Given request. Your task is to transcribe all of the data below exactly, omitting the images.

— START OF Data shown —

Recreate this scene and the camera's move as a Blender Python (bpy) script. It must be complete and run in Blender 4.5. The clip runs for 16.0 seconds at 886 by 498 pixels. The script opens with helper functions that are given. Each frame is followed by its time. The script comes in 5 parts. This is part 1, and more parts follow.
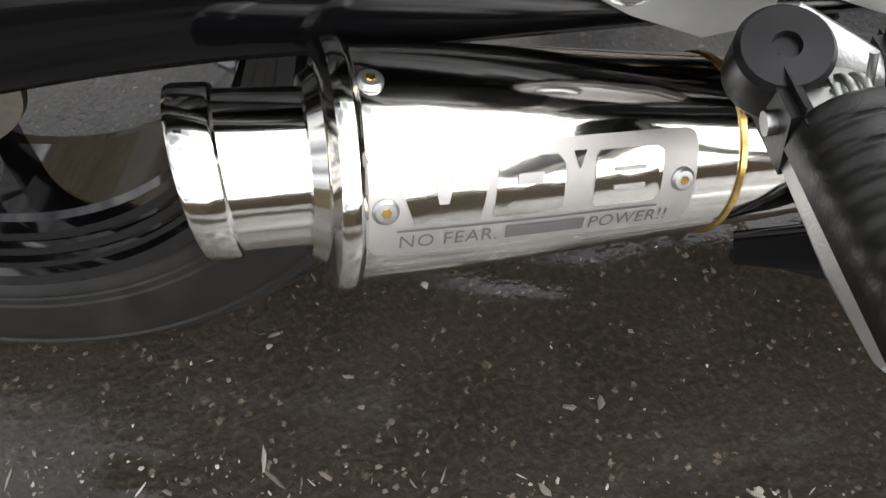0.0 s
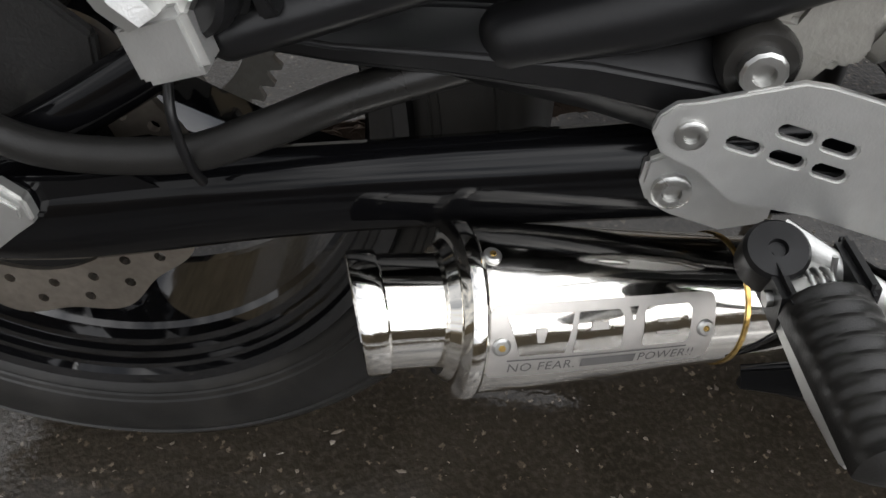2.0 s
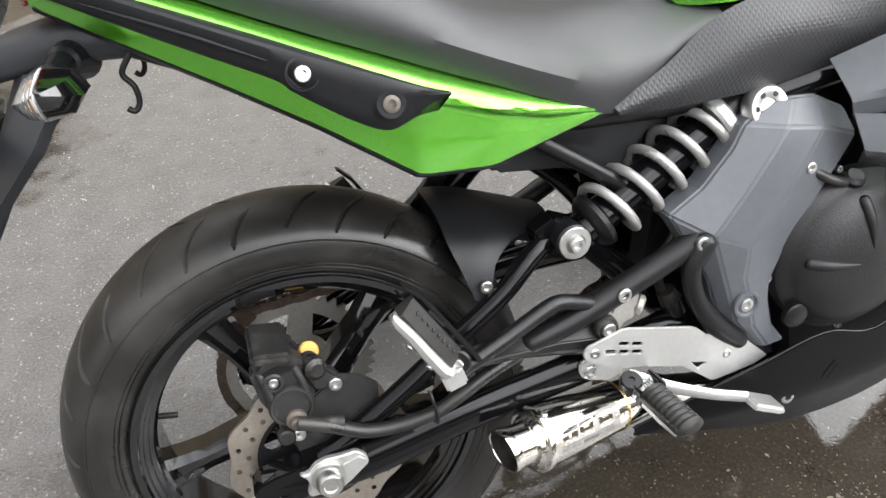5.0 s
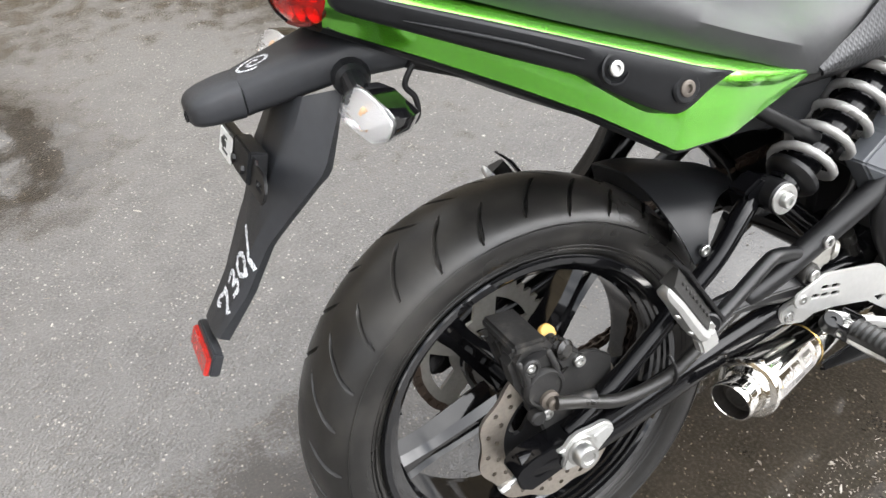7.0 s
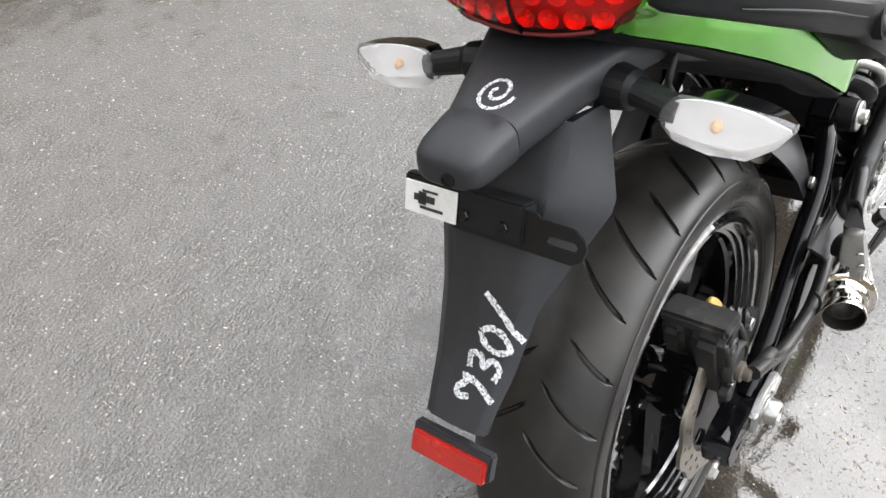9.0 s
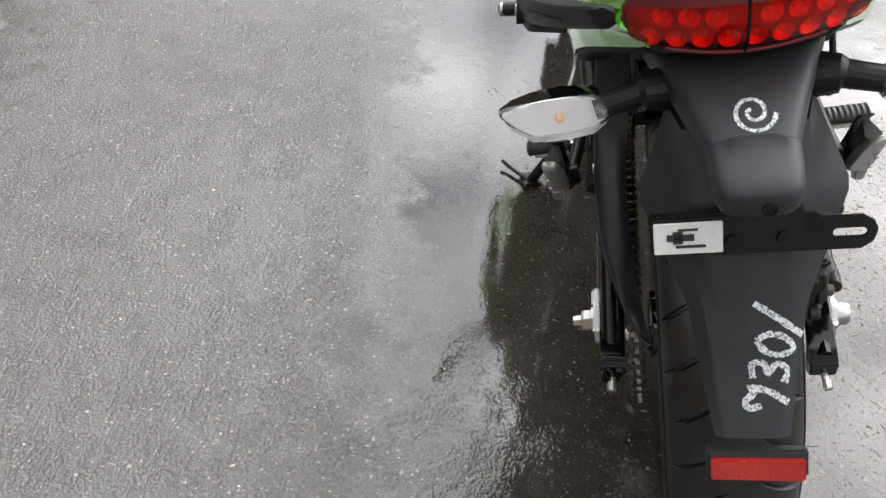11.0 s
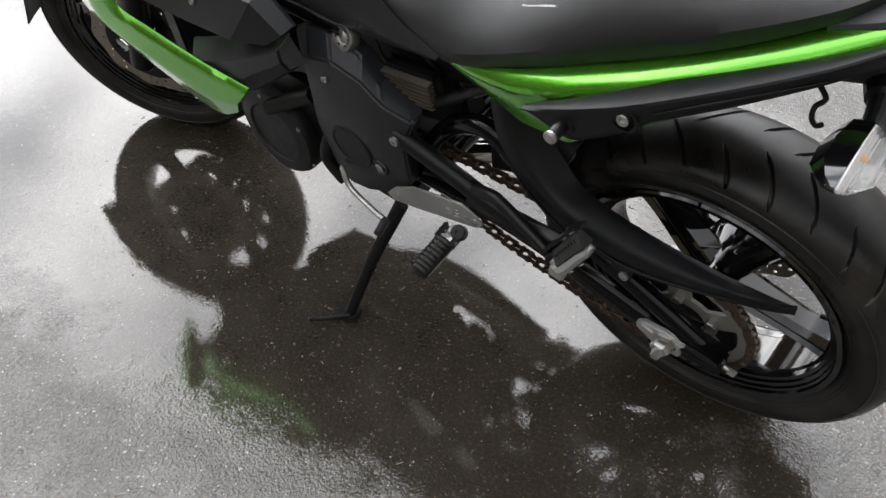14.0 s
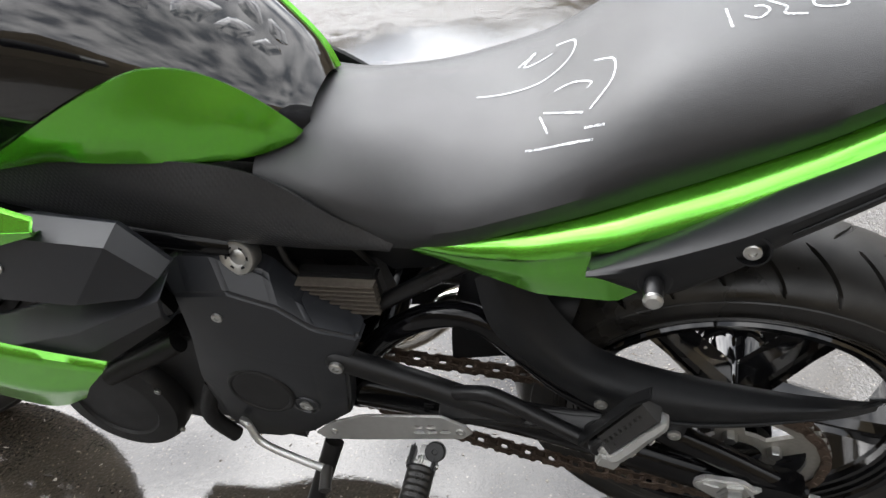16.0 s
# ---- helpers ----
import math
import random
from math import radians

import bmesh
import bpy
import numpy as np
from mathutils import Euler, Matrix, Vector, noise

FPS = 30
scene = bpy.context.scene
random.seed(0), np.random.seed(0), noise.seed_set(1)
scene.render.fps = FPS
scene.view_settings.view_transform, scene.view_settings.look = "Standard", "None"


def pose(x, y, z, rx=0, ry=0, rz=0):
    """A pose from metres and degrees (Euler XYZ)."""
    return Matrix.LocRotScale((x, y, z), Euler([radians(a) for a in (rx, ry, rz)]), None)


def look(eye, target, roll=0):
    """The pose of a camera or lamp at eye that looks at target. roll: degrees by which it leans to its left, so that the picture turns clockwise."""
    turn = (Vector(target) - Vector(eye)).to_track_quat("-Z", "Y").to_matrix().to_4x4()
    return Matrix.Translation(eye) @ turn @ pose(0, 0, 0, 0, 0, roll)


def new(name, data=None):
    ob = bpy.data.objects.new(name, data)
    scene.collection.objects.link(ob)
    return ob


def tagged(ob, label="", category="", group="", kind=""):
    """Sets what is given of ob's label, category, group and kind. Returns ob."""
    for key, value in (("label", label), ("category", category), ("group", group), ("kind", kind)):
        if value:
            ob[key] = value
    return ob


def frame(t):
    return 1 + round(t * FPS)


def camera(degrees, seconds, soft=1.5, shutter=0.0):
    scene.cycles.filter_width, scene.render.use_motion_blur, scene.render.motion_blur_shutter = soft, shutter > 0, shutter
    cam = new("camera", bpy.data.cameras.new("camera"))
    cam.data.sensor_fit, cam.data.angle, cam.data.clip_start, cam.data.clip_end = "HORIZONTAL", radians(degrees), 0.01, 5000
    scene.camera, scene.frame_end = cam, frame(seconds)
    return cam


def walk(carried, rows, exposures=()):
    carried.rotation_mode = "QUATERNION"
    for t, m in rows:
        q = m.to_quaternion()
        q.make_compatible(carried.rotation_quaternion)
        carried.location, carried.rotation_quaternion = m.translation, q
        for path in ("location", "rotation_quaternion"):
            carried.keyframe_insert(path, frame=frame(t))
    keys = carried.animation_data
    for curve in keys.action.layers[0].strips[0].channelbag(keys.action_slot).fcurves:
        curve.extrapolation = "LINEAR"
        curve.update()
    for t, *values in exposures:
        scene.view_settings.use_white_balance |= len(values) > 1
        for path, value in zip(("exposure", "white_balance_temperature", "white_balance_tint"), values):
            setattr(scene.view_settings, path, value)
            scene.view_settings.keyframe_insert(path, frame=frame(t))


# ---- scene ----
cam = camera(57.6, 16.0)

# The way of the hand-held camera: seconds, place, turn (pose() angles).
PATH = [
    (0, 0.300, -0.258, 0.554, 29.27, 0.42, 3.13),
    (0.5, 0.295, -0.247, 0.547, 29.38, 0.30, 4.23),
    (1, 0.290, -0.255, 0.555, 29.75, -0.09, 4.94),
    (1.5, 0.281, -0.274, 0.585, 32.28, -0.86, 5.03),
    (2, 0.257, -0.304, 0.651, 36.36, -1.14, 4.40),
    (2.5, 0.233, -0.332, 0.723, 41.02, -1.83, 1.91),
    (3, 0.215, -0.349, 0.790, 46.47, -2.52, -4.59),
    (3.2, 0.208, -0.362, 0.824, 48.04, -3.24, -8.18),
    (5.3, -0.103, -0.727, 1.176, 51.33, 2.30, -20.25),
    (5.5, -0.156, -0.752, 1.186, 51.70, 2.15, -22.09),
    (6, -0.239, -0.756, 1.185, 50.13, 1.44, -22.10),
    (6.5, -0.304, -0.648, 1.177, 46.87, 1.69, -24.08),
    (7, -0.371, -0.532, 1.196, 47.86, 2.67, -26.87),
    (7.5, -0.479, -0.438, 1.223, 52.12, 0.71, -33.07),
    (8, -0.622, -0.371, 1.229, 52.82, -0.17, -42.41),
    (8.5, -0.663, -0.244, 1.188, 49.22, -2.56, -46.41),
    (9, -0.673, -0.075, 1.173, 43.64, -1.52, -53.11),
    (9.2, -0.688, -0.024, 1.170, 42.68, -1.68, -54.00),
    (11.3, -0.774, 0.440, 1.181, 46.16, -1.80, -89.73),
    (11.5, -0.760, 0.492, 1.187, 47.62, -2.03, -94.92),
    (12, -0.763, 0.644, 1.202, 49.65, -0.50, -106.21),
    (12.5, -0.685, 0.737, 1.182, 48.77, 0.57, -114.20),
    (13, -0.532, 0.819, 1.182, 48.48, 2.91, -122.91),
    (13.5, -0.406, 0.899, 1.187, 48.76, 2.06, -130.08),
    (14, -0.278, 1.043, 1.196, 47.64, 1.27, -139.73),
    (14.5, -0.181, 1.102, 1.177, 49.61, 1.03, -147.68),
    (15, -0.065, 1.108, 1.173, 51.15, 4.77, -154.18),
    (15.5, 0.052, 1.054, 1.163, 56.38, 1.66, -161.57),
    (16, 0.126, 0.966, 1.092, 57.40, 4.21, -165.62),
]
walk(cam, [(t, pose(x, y, z, rx, ry, rz)) for t, x, y, z, rx, ry, rz in PATH], [(0.0, -0.20), (0.6, -0.64), (1.0, -0.86), (2.0, -0.78), (2.5, -0.13), (3.2, 0.30), (5.3, 0.66), (6.0, 0.57), (7.0, 0.80), (8.0, 0.92), (8.5, 0.88), (9.2, 0.46), (11.3, 0.1), (12.5, -0.02), (13.5, -0.15), (14.5, 0.2), (15.5, 0.70), (16.0, 0.56)])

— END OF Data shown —

Solution below.
Recreate this scene and the camera's move as a Blender Python (bpy) script. It must be complete and run in Blender 4.5. The clip runs for 16.0 seconds at 886 by 498 pixels. The script opens with helper functions that are given. Each frame is followed by its time. The script comes in 5 parts. This is part 1, and more parts follow.
0.0 s
2.0 s
5.0 s
7.0 s
9.0 s
11.0 s
14.0 s
16.0 s
# ---- helpers ----
import math
import random
from math import radians

import bmesh
import bpy
import numpy as np
from mathutils import Euler, Matrix, Vector, noise

FPS = 30
scene = bpy.context.scene
random.seed(0), np.random.seed(0), noise.seed_set(1)
scene.render.fps = FPS
scene.view_settings.view_transform, scene.view_settings.look = "Standard", "None"


def pose(x, y, z, rx=0, ry=0, rz=0):
    """A pose from metres and degrees (Euler XYZ)."""
    return Matrix.LocRotScale((x, y, z), Euler([radians(a) for a in (rx, ry, rz)]), None)


def look(eye, target, roll=0):
    """The pose of a camera or lamp at eye that looks at target. roll: degrees by which it leans to its left, so that the picture turns clockwise."""
    turn = (Vector(target) - Vector(eye)).to_track_quat("-Z", "Y").to_matrix().to_4x4()
    return Matrix.Translation(eye) @ turn @ pose(0, 0, 0, 0, 0, roll)


def new(name, data=None):
    ob = bpy.data.objects.new(name, data)
    scene.collection.objects.link(ob)
    return ob


def tagged(ob, label="", category="", group="", kind=""):
    """Sets what is given of ob's label, category, group and kind. Returns ob."""
    for key, value in (("label", label), ("category", category), ("group", group), ("kind", kind)):
        if value:
            ob[key] = value
    return ob


def frame(t):
    return 1 + round(t * FPS)


def camera(degrees, seconds, soft=1.5, shutter=0.0):
    scene.cycles.filter_width, scene.render.use_motion_blur, scene.render.motion_blur_shutter = soft, shutter > 0, shutter
    cam = new("camera", bpy.data.cameras.new("camera"))
    cam.data.sensor_fit, cam.data.angle, cam.data.clip_start, cam.data.clip_end = "HORIZONTAL", radians(degrees), 0.01, 5000
    scene.camera, scene.frame_end = cam, frame(seconds)
    return cam


def walk(carried, rows, exposures=()):
    carried.rotation_mode = "QUATERNION"
    for t, m in rows:
        q = m.to_quaternion()
        q.make_compatible(carried.rotation_quaternion)
        carried.location, carried.rotation_quaternion = m.translation, q
        for path in ("location", "rotation_quaternion"):
            carried.keyframe_insert(path, frame=frame(t))
    keys = carried.animation_data
    for curve in keys.action.layers[0].strips[0].channelbag(keys.action_slot).fcurves:
        curve.extrapolation = "LINEAR"
        curve.update()
    for t, *values in exposures:
        scene.view_settings.use_white_balance |= len(values) > 1
        for path, value in zip(("exposure", "white_balance_temperature", "white_balance_tint"), values):
            setattr(scene.view_settings, path, value)
            scene.view_settings.keyframe_insert(path, frame=frame(t))


# ---- scene ----
cam = camera(57.6, 16.0)

# The way of the hand-held camera: seconds, place, turn (pose() angles).
PATH = [
    (0, 0.300, -0.258, 0.554, 29.27, 0.42, 3.13),
    (0.5, 0.295, -0.247, 0.547, 29.38, 0.30, 4.23),
    (1, 0.290, -0.255, 0.555, 29.75, -0.09, 4.94),
    (1.5, 0.281, -0.274, 0.585, 32.28, -0.86, 5.03),
    (2, 0.257, -0.304, 0.651, 36.36, -1.14, 4.40),
    (2.5, 0.233, -0.332, 0.723, 41.02, -1.83, 1.91),
    (3, 0.215, -0.349, 0.790, 46.47, -2.52, -4.59),
    (3.2, 0.208, -0.362, 0.824, 48.04, -3.24, -8.18),
    (5.3, -0.103, -0.727, 1.176, 51.33, 2.30, -20.25),
    (5.5, -0.156, -0.752, 1.186, 51.70, 2.15, -22.09),
    (6, -0.239, -0.756, 1.185, 50.13, 1.44, -22.10),
    (6.5, -0.304, -0.648, 1.177, 46.87, 1.69, -24.08),
    (7, -0.371, -0.532, 1.196, 47.86, 2.67, -26.87),
    (7.5, -0.479, -0.438, 1.223, 52.12, 0.71, -33.07),
    (8, -0.622, -0.371, 1.229, 52.82, -0.17, -42.41),
    (8.5, -0.663, -0.244, 1.188, 49.22, -2.56, -46.41),
    (9, -0.673, -0.075, 1.173, 43.64, -1.52, -53.11),
    (9.2, -0.688, -0.024, 1.170, 42.68, -1.68, -54.00),
    (11.3, -0.774, 0.440, 1.181, 46.16, -1.80, -89.73),
    (11.5, -0.760, 0.492, 1.187, 47.62, -2.03, -94.92),
    (12, -0.763, 0.644, 1.202, 49.65, -0.50, -106.21),
    (12.5, -0.685, 0.737, 1.182, 48.77, 0.57, -114.20),
    (13, -0.532, 0.819, 1.182, 48.48, 2.91, -122.91),
    (13.5, -0.406, 0.899, 1.187, 48.76, 2.06, -130.08),
    (14, -0.278, 1.043, 1.196, 47.64, 1.27, -139.73),
    (14.5, -0.181, 1.102, 1.177, 49.61, 1.03, -147.68),
    (15, -0.065, 1.108, 1.173, 51.15, 4.77, -154.18),
    (15.5, 0.052, 1.054, 1.163, 56.38, 1.66, -161.57),
    (16, 0.126, 0.966, 1.092, 57.40, 4.21, -165.62),
]
walk(cam, [(t, pose(x, y, z, rx, ry, rz)) for t, x, y, z, rx, ry, rz in PATH], [(0.0, -0.20), (0.6, -0.64), (1.0, -0.86), (2.0, -0.78), (2.5, -0.13), (3.2, 0.30), (5.3, 0.66), (6.0, 0.57), (7.0, 0.80), (8.0, 0.92), (8.5, 0.88), (9.2, 0.46), (11.3, 0.1), (12.5, -0.02), (13.5, -0.15), (14.5, 0.2), (15.5, 0.70), (16.0, 0.56)])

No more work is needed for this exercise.